Kenneth Puglisi – Sandler O'Neill

Thank you.

JoAnn Lilek

You’re welcome.

Operator

(Operator instructions) Our next question comes from Dan Quirk [ph] of Seaquest [ph].

Dan Quirk -- Seaquest

Good morning guys. There are some banks out there whose accountants have forced them to write down their deferred tax assets. Is this something that your accountants are working on, looking at? Can you give us any color there?

JoAnn Lilek

The accountants have been through our deferred tax assets and they and we believe that we have enough earnings going forward to be able to justify the tax assets and there has been no valuation allowance placed against our deferred tax assets.

Dan Quirk -- Seaquest

Okay, great. And Jim, just to clarify an earlier comment, you said you’re profitable on an operating basis and my back of the envelope just says that your revenue is around $23.5 million and your expenses were around $25 million. It sounds like that [ph] will increase, but that’s excluding or my numbers exclude any loan loss provisions, can you just clarify your comment?

Jim Giancola

Yes. I think there is a lot of one-time severance expense. There’s the capital raise expense. The variety of one-time expenses that we took again aggressively in the fourth quarter to get those behind us. And so what I’m looking at is a more normalized expense level and our projected earnings level and margin levels going forward. And so, JoAnn and her team have put together run rate sort of numbers and that is the source of that comment.

Dan Quirk -- Seaquest

Okay, so would it be fair to estimate or project that pre-provision earnings would be positive?

JoAnn Lilek

Oh, yes.

Jim Giancola

Post provision.

JoAnn Lilek

Pre and post, yes.

Jim Giancola

We'll be positive.

Dan Quirk -- Seaquest

Pre and post. Okay.
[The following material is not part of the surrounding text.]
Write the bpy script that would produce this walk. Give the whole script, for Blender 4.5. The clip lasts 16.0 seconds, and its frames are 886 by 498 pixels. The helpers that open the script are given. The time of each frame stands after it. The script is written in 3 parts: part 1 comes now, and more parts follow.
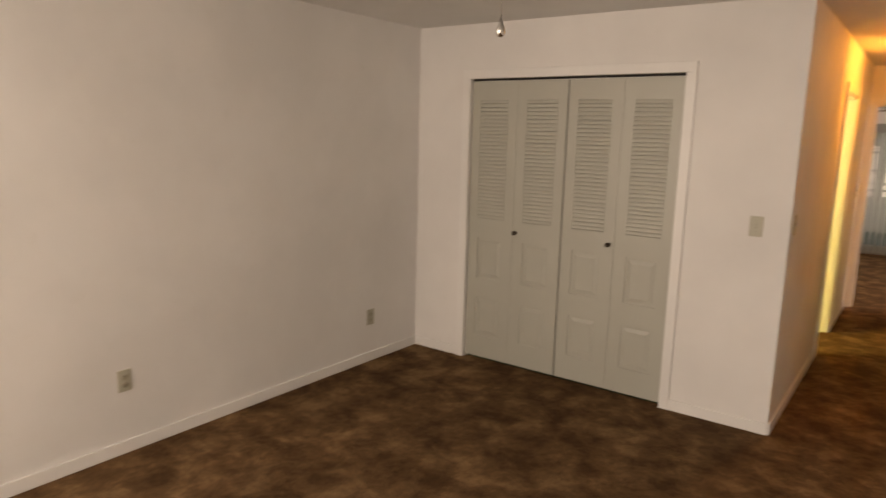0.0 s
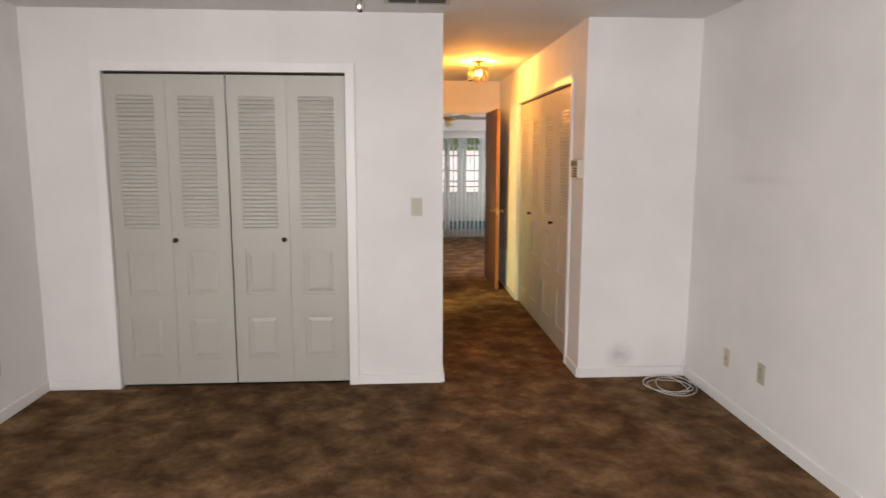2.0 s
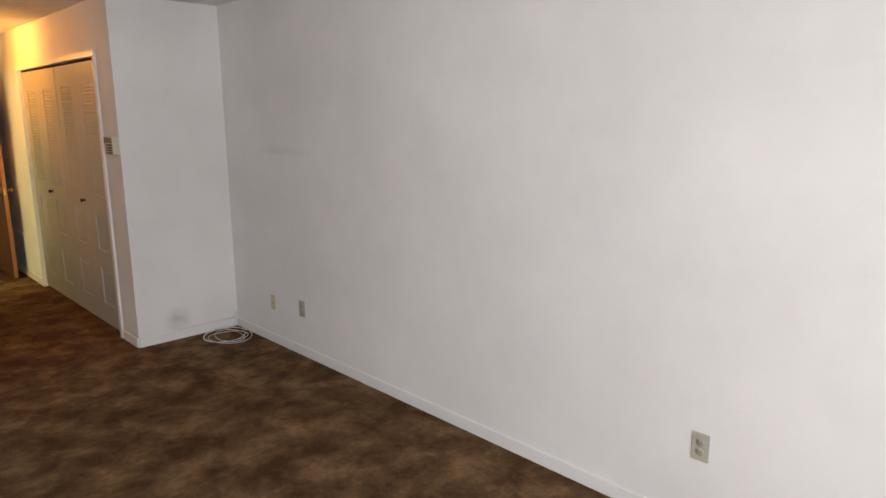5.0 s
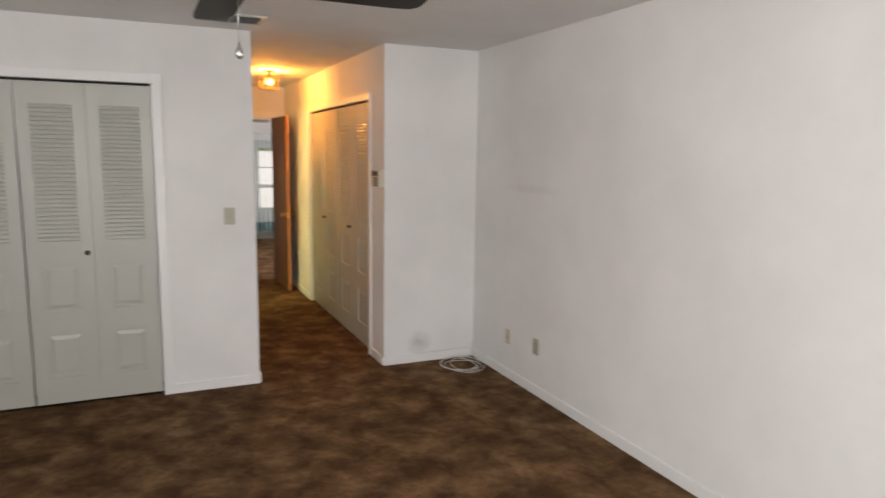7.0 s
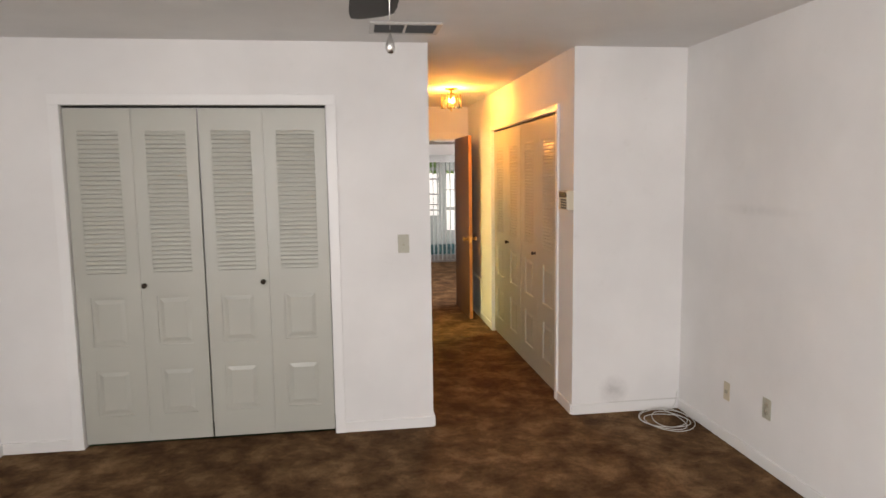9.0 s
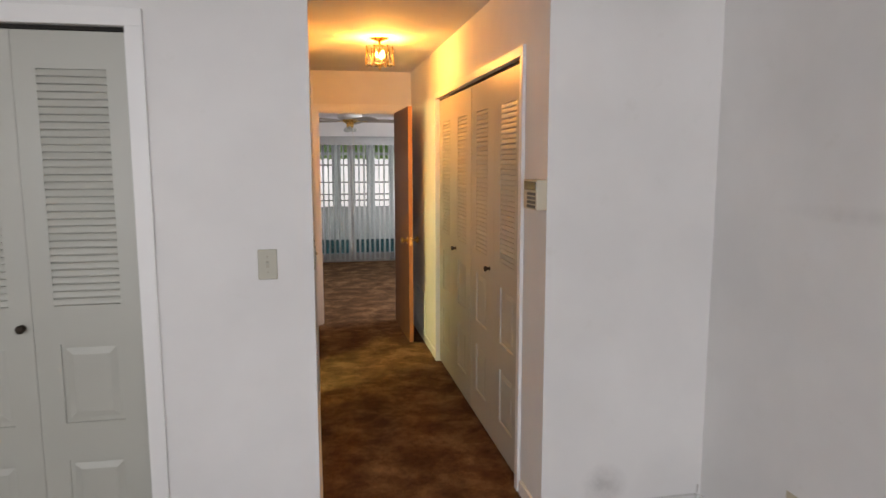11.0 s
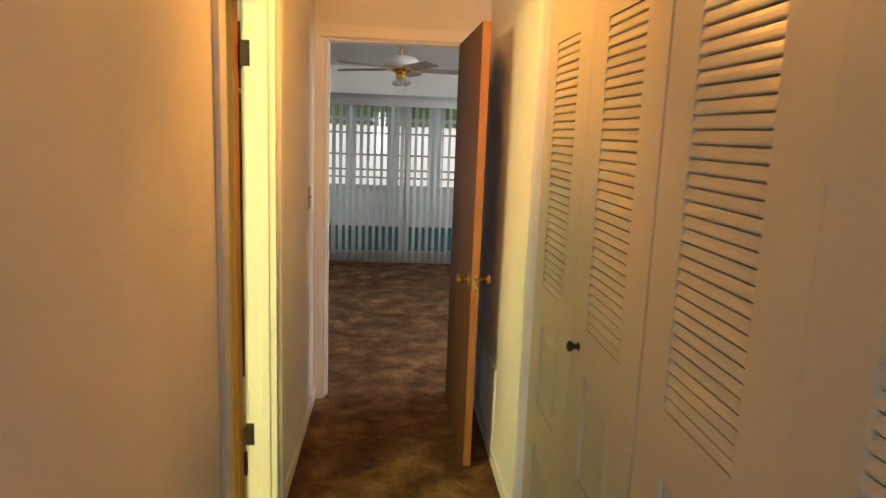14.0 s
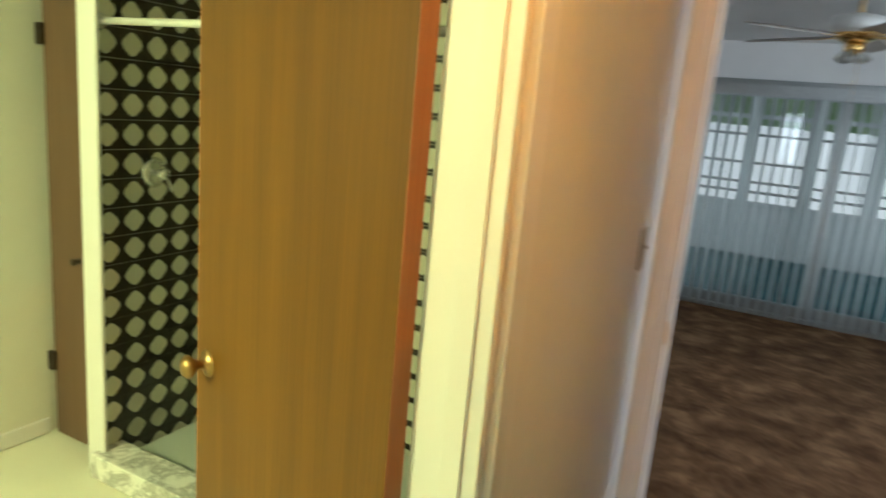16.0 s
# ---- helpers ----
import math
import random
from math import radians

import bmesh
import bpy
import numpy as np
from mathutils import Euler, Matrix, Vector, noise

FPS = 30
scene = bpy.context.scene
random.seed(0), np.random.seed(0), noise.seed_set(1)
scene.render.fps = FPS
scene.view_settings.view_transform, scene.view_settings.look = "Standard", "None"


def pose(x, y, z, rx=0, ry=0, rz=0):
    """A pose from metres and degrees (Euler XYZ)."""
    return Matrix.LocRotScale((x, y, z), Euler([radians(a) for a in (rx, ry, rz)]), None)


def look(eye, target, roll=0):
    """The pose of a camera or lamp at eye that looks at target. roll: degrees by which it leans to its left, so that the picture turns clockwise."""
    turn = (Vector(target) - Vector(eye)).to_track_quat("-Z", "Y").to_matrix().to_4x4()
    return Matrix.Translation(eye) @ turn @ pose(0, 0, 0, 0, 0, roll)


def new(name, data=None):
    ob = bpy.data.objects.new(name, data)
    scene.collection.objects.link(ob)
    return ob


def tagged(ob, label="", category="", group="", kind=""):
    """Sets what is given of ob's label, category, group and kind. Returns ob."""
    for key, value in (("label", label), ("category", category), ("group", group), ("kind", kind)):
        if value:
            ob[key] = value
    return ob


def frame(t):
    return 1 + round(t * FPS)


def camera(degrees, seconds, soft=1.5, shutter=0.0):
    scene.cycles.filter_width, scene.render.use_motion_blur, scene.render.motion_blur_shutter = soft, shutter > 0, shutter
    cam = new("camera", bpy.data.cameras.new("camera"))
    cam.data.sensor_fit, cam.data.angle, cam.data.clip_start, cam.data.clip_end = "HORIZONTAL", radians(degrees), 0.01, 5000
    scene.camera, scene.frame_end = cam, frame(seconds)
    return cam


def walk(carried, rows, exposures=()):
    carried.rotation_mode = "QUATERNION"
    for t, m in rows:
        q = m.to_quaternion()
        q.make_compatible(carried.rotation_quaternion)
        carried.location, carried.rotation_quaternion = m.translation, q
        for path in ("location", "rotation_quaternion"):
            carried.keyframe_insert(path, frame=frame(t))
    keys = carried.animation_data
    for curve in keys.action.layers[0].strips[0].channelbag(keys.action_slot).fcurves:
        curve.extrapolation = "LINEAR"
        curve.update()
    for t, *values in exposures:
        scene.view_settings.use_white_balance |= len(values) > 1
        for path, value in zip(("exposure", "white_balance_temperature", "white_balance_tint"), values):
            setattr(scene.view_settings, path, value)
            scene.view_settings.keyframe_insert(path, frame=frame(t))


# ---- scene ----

Great, thank you very much.

Jim Giancola

You’re very welcome. Thank you everyone for your questions. Again, we are all around today to take additional questions that you may have and again, thank you for participating and I look forward to a better ’09. Thanks very much. Have a good day.

Operator

The conference is now concluded. Thank you for attending today’s presentation. You may now disconnect.